_Your task_. Reproduce the listing word for word, leaving every picture behind.
━━━━━━
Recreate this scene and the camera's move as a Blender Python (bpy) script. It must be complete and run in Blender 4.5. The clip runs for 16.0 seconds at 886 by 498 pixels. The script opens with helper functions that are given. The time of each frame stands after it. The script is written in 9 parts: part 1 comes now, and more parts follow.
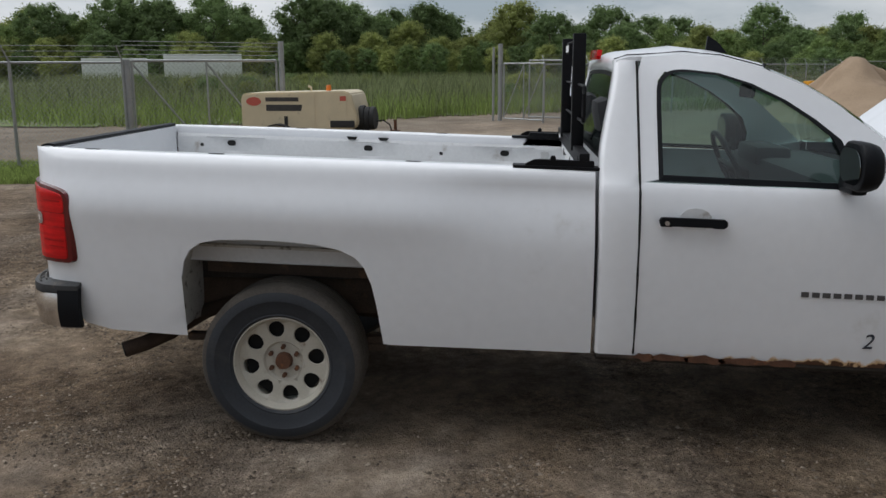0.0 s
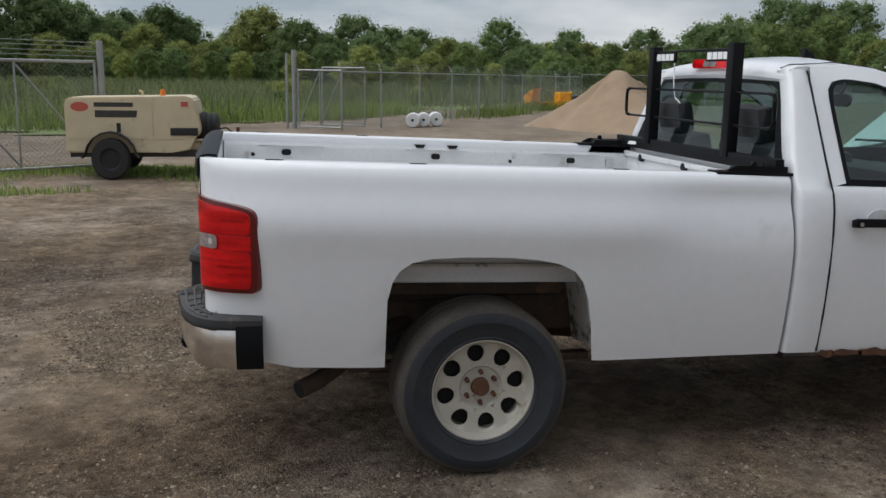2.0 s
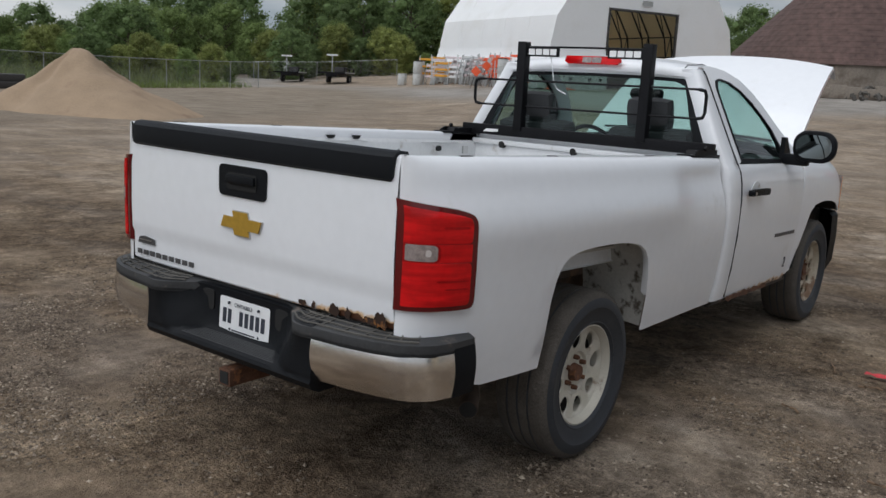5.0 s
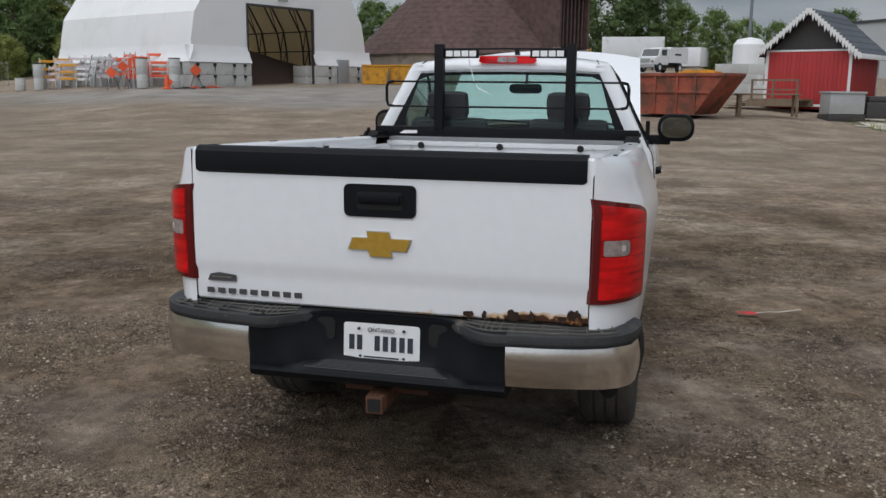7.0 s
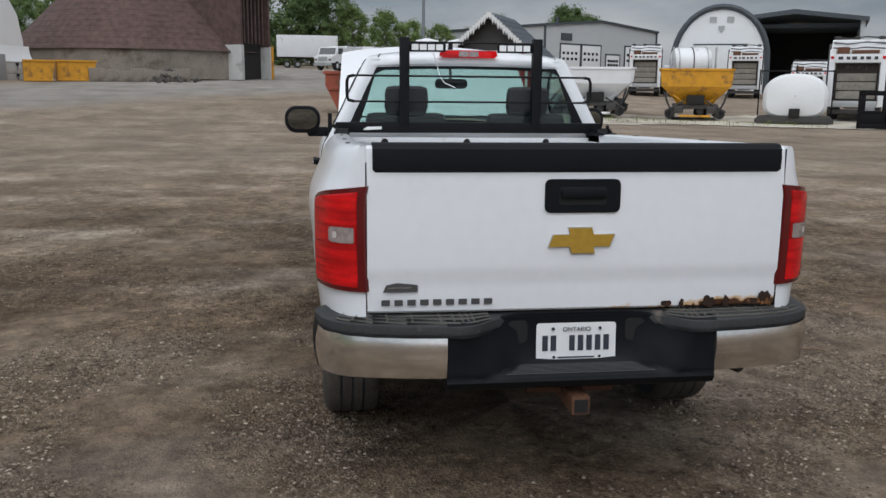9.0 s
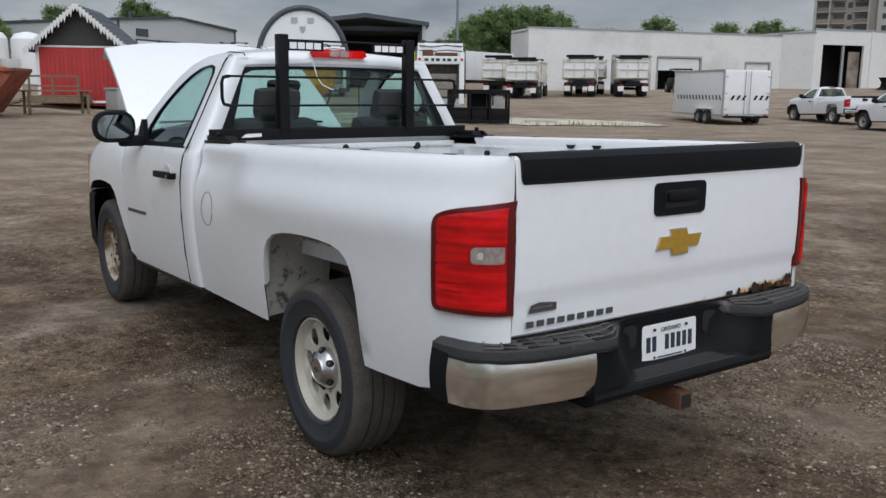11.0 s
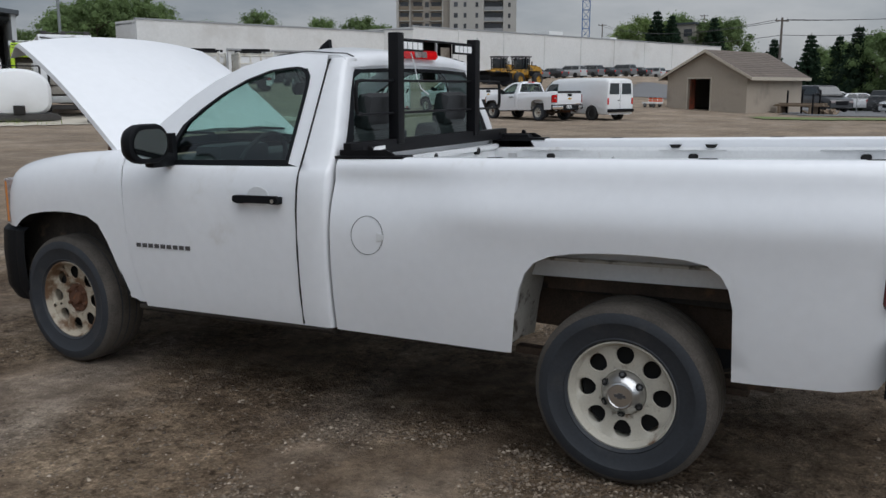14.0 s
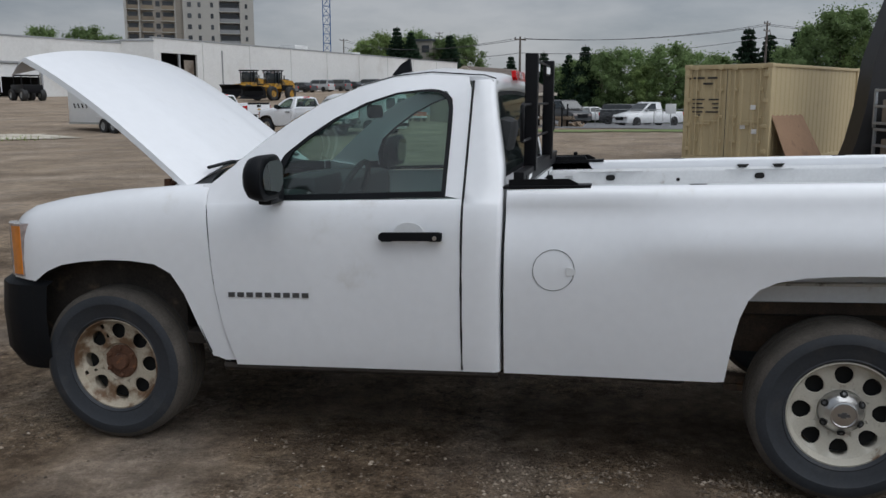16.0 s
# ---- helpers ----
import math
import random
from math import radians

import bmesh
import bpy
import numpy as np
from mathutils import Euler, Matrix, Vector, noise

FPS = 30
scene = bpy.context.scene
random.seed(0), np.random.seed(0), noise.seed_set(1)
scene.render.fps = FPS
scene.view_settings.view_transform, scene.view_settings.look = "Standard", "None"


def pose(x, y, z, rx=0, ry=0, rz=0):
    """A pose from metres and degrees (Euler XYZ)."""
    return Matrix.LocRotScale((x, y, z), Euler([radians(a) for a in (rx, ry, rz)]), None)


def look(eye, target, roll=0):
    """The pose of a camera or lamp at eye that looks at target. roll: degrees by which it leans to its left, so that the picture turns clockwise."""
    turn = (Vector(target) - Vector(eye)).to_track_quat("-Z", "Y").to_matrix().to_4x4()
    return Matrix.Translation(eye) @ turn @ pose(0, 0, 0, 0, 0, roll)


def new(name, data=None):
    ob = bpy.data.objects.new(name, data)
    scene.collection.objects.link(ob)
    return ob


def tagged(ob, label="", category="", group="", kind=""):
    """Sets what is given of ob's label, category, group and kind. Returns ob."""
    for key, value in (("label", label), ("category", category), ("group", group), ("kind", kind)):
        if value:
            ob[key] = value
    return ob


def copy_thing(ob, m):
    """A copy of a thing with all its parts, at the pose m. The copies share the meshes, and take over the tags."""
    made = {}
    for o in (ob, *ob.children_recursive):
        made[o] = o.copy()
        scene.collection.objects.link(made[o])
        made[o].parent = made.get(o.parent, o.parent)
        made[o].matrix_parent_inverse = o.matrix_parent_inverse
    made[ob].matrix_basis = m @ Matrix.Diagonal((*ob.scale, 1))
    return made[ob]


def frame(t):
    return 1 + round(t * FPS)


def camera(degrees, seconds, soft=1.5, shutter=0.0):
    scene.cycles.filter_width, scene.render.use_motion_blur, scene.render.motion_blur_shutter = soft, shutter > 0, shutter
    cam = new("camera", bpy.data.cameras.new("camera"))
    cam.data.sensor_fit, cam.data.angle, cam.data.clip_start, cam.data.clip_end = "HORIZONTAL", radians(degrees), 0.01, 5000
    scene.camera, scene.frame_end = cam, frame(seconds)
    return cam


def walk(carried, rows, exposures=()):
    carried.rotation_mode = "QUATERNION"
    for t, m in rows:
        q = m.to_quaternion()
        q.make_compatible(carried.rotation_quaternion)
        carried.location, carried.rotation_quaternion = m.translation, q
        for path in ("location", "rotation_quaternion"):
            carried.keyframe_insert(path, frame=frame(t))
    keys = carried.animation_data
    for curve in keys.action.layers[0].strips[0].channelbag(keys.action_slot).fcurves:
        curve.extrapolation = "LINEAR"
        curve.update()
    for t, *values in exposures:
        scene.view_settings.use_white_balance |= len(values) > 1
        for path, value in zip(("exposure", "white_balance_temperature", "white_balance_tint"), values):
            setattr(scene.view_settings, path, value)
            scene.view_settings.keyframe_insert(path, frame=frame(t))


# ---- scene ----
━━━━━━
_Task output_.
Recreate this scene and the camera's move as a Blender Python (bpy) script. It must be complete and run in Blender 4.5. The clip runs for 16.0 seconds at 886 by 498 pixels. The script opens with helper functions that are given. The time of each frame stands after it. The script is written in 9 parts: part 1 comes now, and more parts follow.
0.0 s
2.0 s
5.0 s
7.0 s
9.0 s
11.0 s
14.0 s
16.0 s
# ---- helpers ----
import math
import random
from math import radians

import bmesh
import bpy
import numpy as np
from mathutils import Euler, Matrix, Vector, noise

FPS = 30
scene = bpy.context.scene
random.seed(0), np.random.seed(0), noise.seed_set(1)
scene.render.fps = FPS
scene.view_settings.view_transform, scene.view_settings.look = "Standard", "None"


def pose(x, y, z, rx=0, ry=0, rz=0):
    """A pose from metres and degrees (Euler XYZ)."""
    return Matrix.LocRotScale((x, y, z), Euler([radians(a) for a in (rx, ry, rz)]), None)


def look(eye, target, roll=0):
    """The pose of a camera or lamp at eye that looks at target. roll: degrees by which it leans to its left, so that the picture turns clockwise."""
    turn = (Vector(target) - Vector(eye)).to_track_quat("-Z", "Y").to_matrix().to_4x4()
    return Matrix.Translation(eye) @ turn @ pose(0, 0, 0, 0, 0, roll)


def new(name, data=None):
    ob = bpy.data.objects.new(name, data)
    scene.collection.objects.link(ob)
    return ob


def tagged(ob, label="", category="", group="", kind=""):
    """Sets what is given of ob's label, category, group and kind. Returns ob."""
    for key, value in (("label", label), ("category", category), ("group", group), ("kind", kind)):
        if value:
            ob[key] = value
    return ob


def copy_thing(ob, m):
    """A copy of a thing with all its parts, at the pose m. The copies share the meshes, and take over the tags."""
    made = {}
    for o in (ob, *ob.children_recursive):
        made[o] = o.copy()
        scene.collection.objects.link(made[o])
        made[o].parent = made.get(o.parent, o.parent)
        made[o].matrix_parent_inverse = o.matrix_parent_inverse
    made[ob].matrix_basis = m @ Matrix.Diagonal((*ob.scale, 1))
    return made[ob]


def frame(t):
    return 1 + round(t * FPS)


def camera(degrees, seconds, soft=1.5, shutter=0.0):
    scene.cycles.filter_width, scene.render.use_motion_blur, scene.render.motion_blur_shutter = soft, shutter > 0, shutter
    cam = new("camera", bpy.data.cameras.new("camera"))
    cam.data.sensor_fit, cam.data.angle, cam.data.clip_start, cam.data.clip_end = "HORIZONTAL", radians(degrees), 0.01, 5000
    scene.camera, scene.frame_end = cam, frame(seconds)
    return cam


def walk(carried, rows, exposures=()):
    carried.rotation_mode = "QUATERNION"
    for t, m in rows:
        q = m.to_quaternion()
        q.make_compatible(carried.rotation_quaternion)
        carried.location, carried.rotation_quaternion = m.translation, q
        for path in ("location", "rotation_quaternion"):
            carried.keyframe_insert(path, frame=frame(t))
    keys = carried.animation_data
    for curve in keys.action.layers[0].strips[0].channelbag(keys.action_slot).fcurves:
        curve.extrapolation = "LINEAR"
        curve.update()
    for t, *values in exposures:
        scene.view_settings.use_white_balance |= len(values) > 1
        for path, value in zip(("exposure", "white_balance_temperature", "white_balance_tint"), values):
            setattr(scene.view_settings, path, value)
            scene.view_settings.keyframe_insert(path, frame=frame(t))


# ---- scene ----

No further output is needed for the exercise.